### Stated goal:
Exactly as written, quote every line that follows, skipping the images.

— start —

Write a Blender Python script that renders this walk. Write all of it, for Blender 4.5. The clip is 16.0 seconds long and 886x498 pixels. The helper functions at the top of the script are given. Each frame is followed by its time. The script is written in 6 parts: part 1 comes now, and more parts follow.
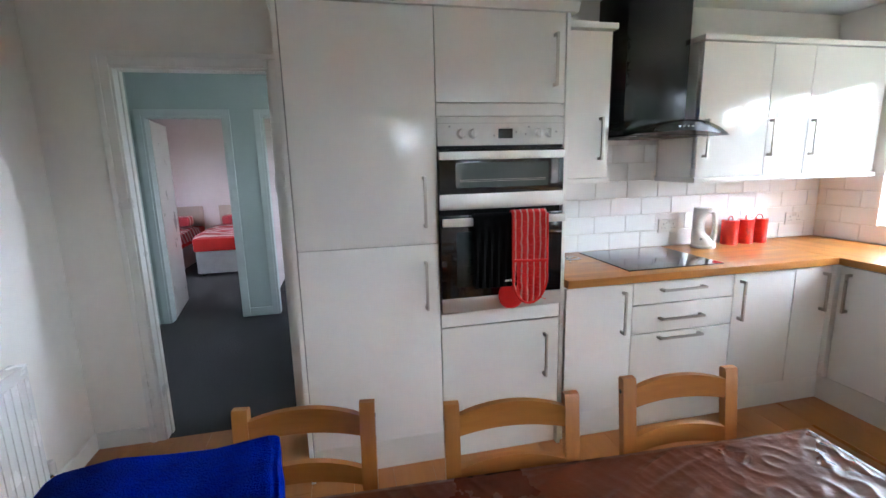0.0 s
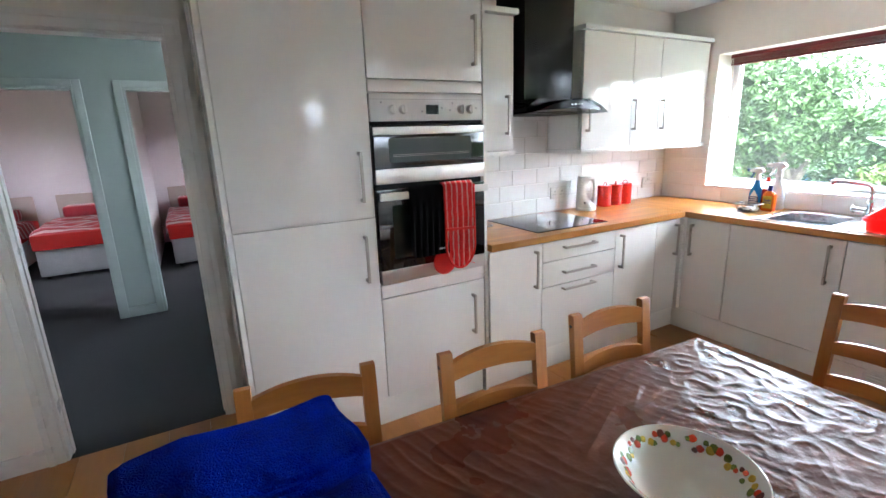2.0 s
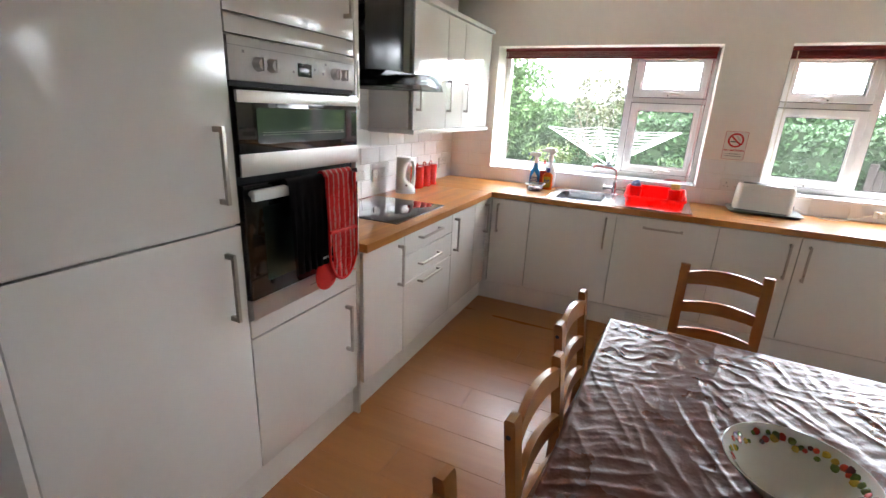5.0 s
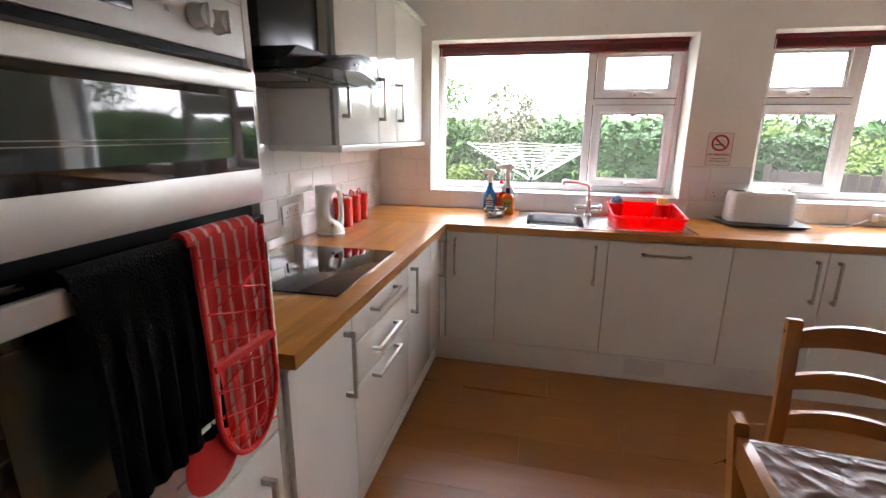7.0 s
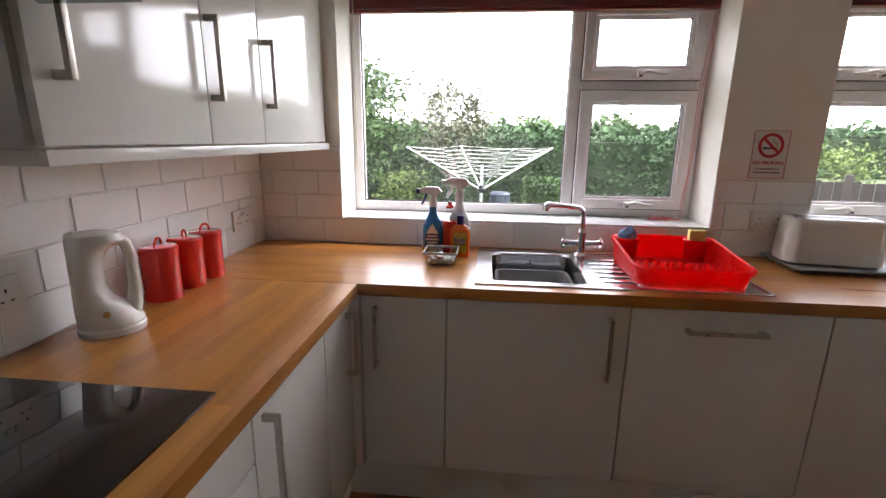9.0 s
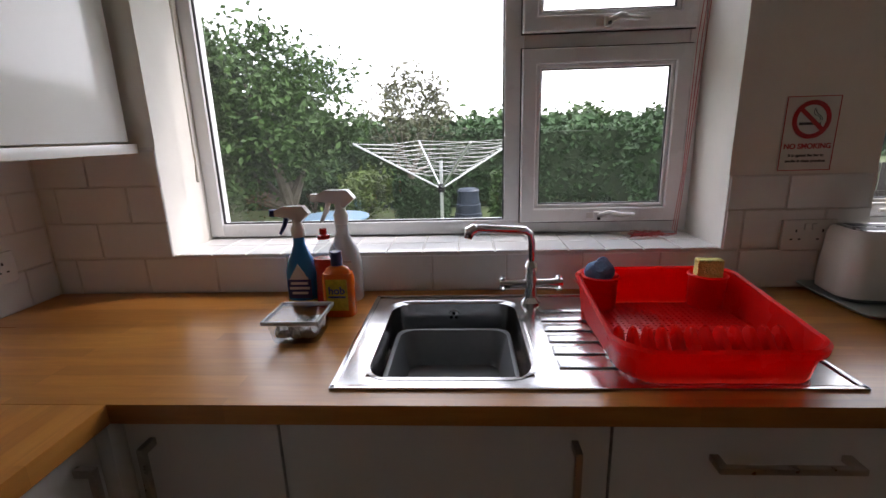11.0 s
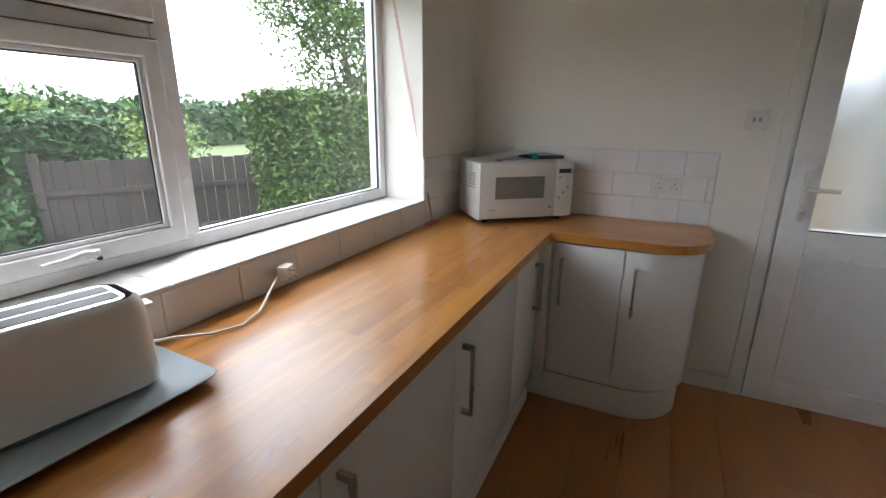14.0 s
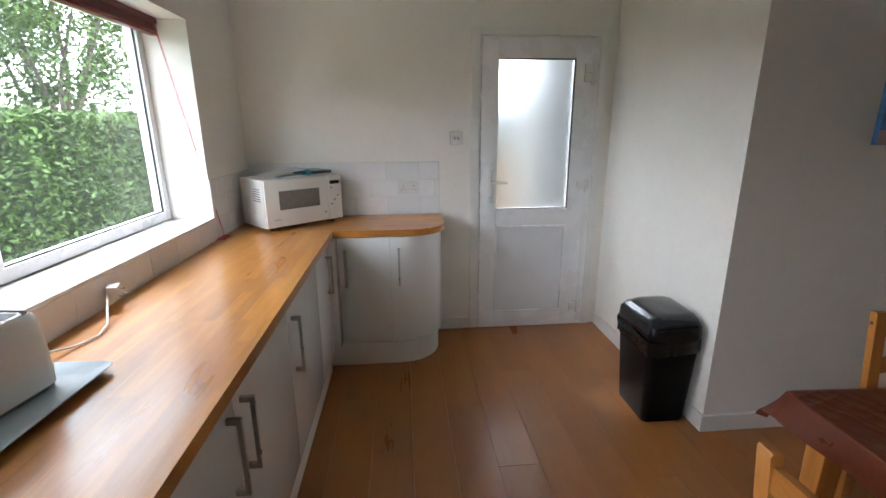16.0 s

— end —

### The answer:
Write a Blender Python script that renders this walk. Write all of it, for Blender 4.5. The clip is 16.0 seconds long and 886x498 pixels. The helper functions at the top of the script are given. Each frame is followed by its time. The script is written in 6 parts: part 1 comes now, and more parts follow.
0.0 s
2.0 s
5.0 s
7.0 s
9.0 s
11.0 s
14.0 s
16.0 s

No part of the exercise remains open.